Kisan Vikas Patra certificates are transferrable from person to person, from one post office to another one, anywhere in India.
Non-resident Indians are not eligible to purchase Kisan Vikas Patra as there is no such provision in the rules. The Karta on behalf of the Hindu Undivided Family is also not eligible to purchase Kisan Vikas Patra as there is no such provision in the rules.
Interest rates on small savings schemes, including PPF, Sukanya Samriddhi Yojana and Senior Citizens Savings Scheme, have remained unchanged since the first quarter of 2020-21. Now, as the interest rates are rising in the country, saving instruments like fixed deposits (FD) are offering increased rates than earlier. The interest rates on small savings schemes will be reviewed by the end of this week, for October-December 2022.
Interest rates on small saving schemes are reviewed on a quarterly basis. The revision happens in line with the movement in benchmark government bonds. The interest rates for October-December 2022 will be decided by the end of this month.

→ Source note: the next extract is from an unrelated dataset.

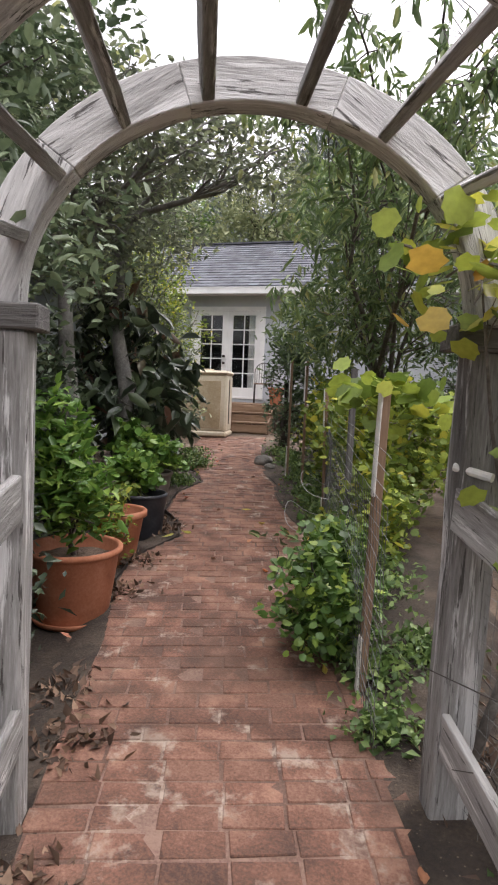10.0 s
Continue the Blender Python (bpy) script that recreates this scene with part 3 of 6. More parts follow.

In the previous review, the government kept the interest rates unchanged for the July-September 2022 quarter. The finance ministry had said, “The rates of interest on various small savings schemes for the second quarter of the financial year 2022-23, starting from July 1, 2022, and ending on September 30, 2022, shall remain unchanged from those notified for the first quarter (April 1, 2022, to June 30, 2022) for FY 2022-23.”